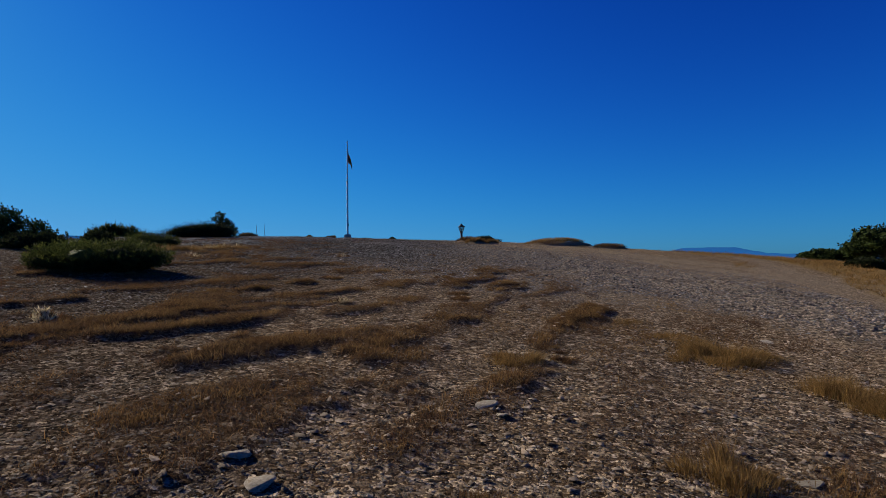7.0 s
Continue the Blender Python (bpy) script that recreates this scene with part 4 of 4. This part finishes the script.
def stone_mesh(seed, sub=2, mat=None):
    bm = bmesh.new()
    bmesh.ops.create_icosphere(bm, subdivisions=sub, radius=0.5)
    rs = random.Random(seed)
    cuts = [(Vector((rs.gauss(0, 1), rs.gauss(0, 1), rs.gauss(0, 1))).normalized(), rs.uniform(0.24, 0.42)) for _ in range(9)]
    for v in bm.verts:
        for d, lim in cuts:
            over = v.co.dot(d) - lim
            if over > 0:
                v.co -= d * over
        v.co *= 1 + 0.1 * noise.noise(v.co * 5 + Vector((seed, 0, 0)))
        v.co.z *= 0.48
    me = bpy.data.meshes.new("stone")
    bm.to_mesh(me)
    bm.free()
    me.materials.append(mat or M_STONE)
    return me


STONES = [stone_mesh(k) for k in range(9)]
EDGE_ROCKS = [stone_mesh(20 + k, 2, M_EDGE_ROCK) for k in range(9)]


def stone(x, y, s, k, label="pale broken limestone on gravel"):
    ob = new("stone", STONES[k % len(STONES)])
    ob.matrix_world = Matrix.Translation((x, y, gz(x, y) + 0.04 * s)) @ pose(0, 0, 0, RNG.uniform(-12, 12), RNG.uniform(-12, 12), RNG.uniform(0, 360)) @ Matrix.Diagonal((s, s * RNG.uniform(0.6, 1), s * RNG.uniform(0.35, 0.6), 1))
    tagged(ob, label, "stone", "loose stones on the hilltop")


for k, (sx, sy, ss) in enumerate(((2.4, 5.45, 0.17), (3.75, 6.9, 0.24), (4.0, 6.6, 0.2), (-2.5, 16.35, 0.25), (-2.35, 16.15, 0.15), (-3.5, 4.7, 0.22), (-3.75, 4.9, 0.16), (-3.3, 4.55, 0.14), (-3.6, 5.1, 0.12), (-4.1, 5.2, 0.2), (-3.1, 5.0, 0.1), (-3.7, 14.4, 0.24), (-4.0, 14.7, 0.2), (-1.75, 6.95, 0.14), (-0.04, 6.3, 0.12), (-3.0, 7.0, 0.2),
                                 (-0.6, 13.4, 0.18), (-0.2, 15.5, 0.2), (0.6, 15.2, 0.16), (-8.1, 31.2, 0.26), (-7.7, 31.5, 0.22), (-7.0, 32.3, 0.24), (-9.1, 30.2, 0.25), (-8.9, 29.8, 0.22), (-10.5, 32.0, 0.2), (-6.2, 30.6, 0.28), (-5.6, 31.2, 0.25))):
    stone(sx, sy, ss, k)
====
To be done
Transcribe the material exactly, and leave out whatever pictures it holds.

Response below
7.0 s
Continue the Blender Python (bpy) script that recreates this scene with part 4 of 4. This part finishes the script.
def stone_mesh(seed, sub=2, mat=None):
    bm = bmesh.new()
    bmesh.ops.create_icosphere(bm, subdivisions=sub, radius=0.5)
    rs = random.Random(seed)
    cuts = [(Vector((rs.gauss(0, 1), rs.gauss(0, 1), rs.gauss(0, 1))).normalized(), rs.uniform(0.24, 0.42)) for _ in range(9)]
    for v in bm.verts:
        for d, lim in cuts:
            over = v.co.dot(d) - lim
            if over > 0:
                v.co -= d * over
        v.co *= 1 + 0.1 * noise.noise(v.co * 5 + Vector((seed, 0, 0)))
        v.co.z *= 0.48
    me = bpy.data.meshes.new("stone")
    bm.to_mesh(me)
    bm.free()
    me.materials.append(mat or M_STONE)
    return me


STONES = [stone_mesh(k) for k in range(9)]
EDGE_ROCKS = [stone_mesh(20 + k, 2, M_EDGE_ROCK) for k in range(9)]


def stone(x, y, s, k, label="pale broken limestone on gravel"):
    ob = new("stone", STONES[k % len(STONES)])
    ob.matrix_world = Matrix.Translation((x, y, gz(x, y) + 0.04 * s)) @ pose(0, 0, 0, RNG.uniform(-12, 12), RNG.uniform(-12, 12), RNG.uniform(0, 360)) @ Matrix.Diagonal((s, s * RNG.uniform(0.6, 1), s * RNG.uniform(0.35, 0.6), 1))
    tagged(ob, label, "stone", "loose stones on the hilltop")


for k, (sx, sy, ss) in enumerate(((2.4, 5.45, 0.17), (3.75, 6.9, 0.24), (4.0, 6.6, 0.2), (-2.5, 16.35, 0.25), (-2.35, 16.15, 0.15), (-3.5, 4.7, 0.22), (-3.75, 4.9, 0.16), (-3.3, 4.55, 0.14), (-3.6, 5.1, 0.12), (-4.1, 5.2, 0.2), (-3.1, 5.0, 0.1), (-3.7, 14.4, 0.24), (-4.0, 14.7, 0.2), (-1.75, 6.95, 0.14), (-0.04, 6.3, 0.12), (-3.0, 7.0, 0.2),
                                 (-0.6, 13.4, 0.18), (-0.2, 15.5, 0.2), (0.6, 15.2, 0.16), (-8.1, 31.2, 0.26), (-7.7, 31.5, 0.22), (-7.0, 32.3, 0.24), (-9.1, 30.2, 0.25), (-8.9, 29.8, 0.22), (-10.5, 32.0, 0.2), (-6.2, 30.6, 0.28), (-5.6, 31.2, 0.25))):
    stone(sx, sy, ss, k)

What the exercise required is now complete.